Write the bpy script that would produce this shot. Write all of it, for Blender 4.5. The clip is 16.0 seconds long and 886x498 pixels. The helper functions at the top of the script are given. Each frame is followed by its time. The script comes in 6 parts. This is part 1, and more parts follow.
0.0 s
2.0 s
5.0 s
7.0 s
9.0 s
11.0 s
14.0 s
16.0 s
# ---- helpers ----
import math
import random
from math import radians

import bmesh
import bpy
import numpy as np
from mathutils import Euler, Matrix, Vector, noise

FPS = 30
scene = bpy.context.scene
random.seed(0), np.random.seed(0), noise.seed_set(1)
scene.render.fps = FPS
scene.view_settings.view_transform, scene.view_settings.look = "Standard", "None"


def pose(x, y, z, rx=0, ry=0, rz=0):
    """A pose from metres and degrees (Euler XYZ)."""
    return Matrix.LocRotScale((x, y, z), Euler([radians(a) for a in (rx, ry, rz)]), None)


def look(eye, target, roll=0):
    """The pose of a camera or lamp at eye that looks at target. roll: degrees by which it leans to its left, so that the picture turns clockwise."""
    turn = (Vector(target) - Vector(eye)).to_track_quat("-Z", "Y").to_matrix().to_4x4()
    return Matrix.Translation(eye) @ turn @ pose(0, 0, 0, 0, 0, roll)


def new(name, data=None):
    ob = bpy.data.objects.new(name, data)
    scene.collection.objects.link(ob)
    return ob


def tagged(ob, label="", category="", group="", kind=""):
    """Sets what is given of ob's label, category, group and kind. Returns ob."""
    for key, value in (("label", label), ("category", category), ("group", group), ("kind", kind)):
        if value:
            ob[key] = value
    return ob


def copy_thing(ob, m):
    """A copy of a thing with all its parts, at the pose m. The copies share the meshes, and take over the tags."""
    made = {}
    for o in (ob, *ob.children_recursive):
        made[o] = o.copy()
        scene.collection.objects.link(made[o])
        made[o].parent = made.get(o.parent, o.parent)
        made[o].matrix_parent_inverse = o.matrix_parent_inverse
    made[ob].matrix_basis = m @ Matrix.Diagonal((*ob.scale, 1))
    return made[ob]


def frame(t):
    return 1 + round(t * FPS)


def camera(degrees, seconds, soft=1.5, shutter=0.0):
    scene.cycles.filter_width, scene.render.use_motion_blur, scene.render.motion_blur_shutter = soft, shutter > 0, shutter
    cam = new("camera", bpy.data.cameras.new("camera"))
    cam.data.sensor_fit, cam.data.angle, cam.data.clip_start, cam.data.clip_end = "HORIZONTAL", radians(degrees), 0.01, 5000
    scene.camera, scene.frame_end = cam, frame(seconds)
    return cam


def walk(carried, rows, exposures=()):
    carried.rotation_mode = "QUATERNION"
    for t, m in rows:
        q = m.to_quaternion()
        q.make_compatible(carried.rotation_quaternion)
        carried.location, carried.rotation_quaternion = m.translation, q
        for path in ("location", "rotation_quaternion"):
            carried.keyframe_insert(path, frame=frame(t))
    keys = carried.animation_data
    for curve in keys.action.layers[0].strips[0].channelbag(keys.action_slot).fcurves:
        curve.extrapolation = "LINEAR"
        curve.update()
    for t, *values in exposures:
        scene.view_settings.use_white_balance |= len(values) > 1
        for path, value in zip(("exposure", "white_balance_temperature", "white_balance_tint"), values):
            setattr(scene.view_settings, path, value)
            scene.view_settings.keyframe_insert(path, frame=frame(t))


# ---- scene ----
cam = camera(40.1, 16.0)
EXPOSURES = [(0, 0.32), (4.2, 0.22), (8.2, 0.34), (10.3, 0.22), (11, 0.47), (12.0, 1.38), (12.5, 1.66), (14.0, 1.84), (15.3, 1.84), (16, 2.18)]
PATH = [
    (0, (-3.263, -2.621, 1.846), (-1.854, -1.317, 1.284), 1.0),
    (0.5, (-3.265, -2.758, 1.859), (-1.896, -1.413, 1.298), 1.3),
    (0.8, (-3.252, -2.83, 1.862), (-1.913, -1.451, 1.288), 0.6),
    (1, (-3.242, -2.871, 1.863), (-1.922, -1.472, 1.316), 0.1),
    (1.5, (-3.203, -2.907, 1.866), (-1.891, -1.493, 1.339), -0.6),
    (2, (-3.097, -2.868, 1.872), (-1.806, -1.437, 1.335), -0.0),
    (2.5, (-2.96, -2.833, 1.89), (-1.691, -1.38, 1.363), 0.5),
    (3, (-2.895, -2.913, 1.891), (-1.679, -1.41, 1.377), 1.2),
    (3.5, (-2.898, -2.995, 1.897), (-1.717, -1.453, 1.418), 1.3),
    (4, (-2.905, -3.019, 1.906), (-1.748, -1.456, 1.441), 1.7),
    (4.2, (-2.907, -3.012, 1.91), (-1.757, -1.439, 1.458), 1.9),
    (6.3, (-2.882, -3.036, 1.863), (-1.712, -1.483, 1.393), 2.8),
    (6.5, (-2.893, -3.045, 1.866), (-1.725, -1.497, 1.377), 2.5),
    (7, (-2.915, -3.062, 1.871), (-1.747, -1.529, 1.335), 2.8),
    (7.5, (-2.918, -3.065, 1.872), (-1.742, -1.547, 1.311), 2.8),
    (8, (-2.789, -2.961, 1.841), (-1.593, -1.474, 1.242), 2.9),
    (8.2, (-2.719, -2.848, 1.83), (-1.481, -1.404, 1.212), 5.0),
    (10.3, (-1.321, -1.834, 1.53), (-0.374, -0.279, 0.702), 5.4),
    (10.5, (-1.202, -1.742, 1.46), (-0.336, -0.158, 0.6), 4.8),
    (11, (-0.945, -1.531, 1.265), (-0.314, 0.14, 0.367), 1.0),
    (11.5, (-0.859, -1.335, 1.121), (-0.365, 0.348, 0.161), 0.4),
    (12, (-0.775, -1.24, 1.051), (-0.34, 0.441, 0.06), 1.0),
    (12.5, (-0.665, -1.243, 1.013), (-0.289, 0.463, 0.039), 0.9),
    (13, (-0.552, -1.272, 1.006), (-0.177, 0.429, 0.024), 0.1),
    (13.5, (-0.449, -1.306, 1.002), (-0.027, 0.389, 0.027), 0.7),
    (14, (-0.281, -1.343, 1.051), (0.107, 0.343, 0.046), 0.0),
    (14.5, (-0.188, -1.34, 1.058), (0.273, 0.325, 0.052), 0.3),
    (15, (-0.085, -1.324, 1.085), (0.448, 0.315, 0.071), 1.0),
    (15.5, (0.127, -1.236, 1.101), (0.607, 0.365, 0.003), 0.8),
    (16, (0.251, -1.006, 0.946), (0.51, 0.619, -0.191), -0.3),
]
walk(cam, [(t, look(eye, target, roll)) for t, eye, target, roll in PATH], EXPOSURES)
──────
> _What is asked_
Copy all lines above containing the string "Vector".

> _Answer for this exercise_
from mathutils import Euler, Matrix, Vector, noise
    turn = (Vector(target) - Vector(eye)).to_track_quat("-Z", "Y").to_matrix().to_4x4()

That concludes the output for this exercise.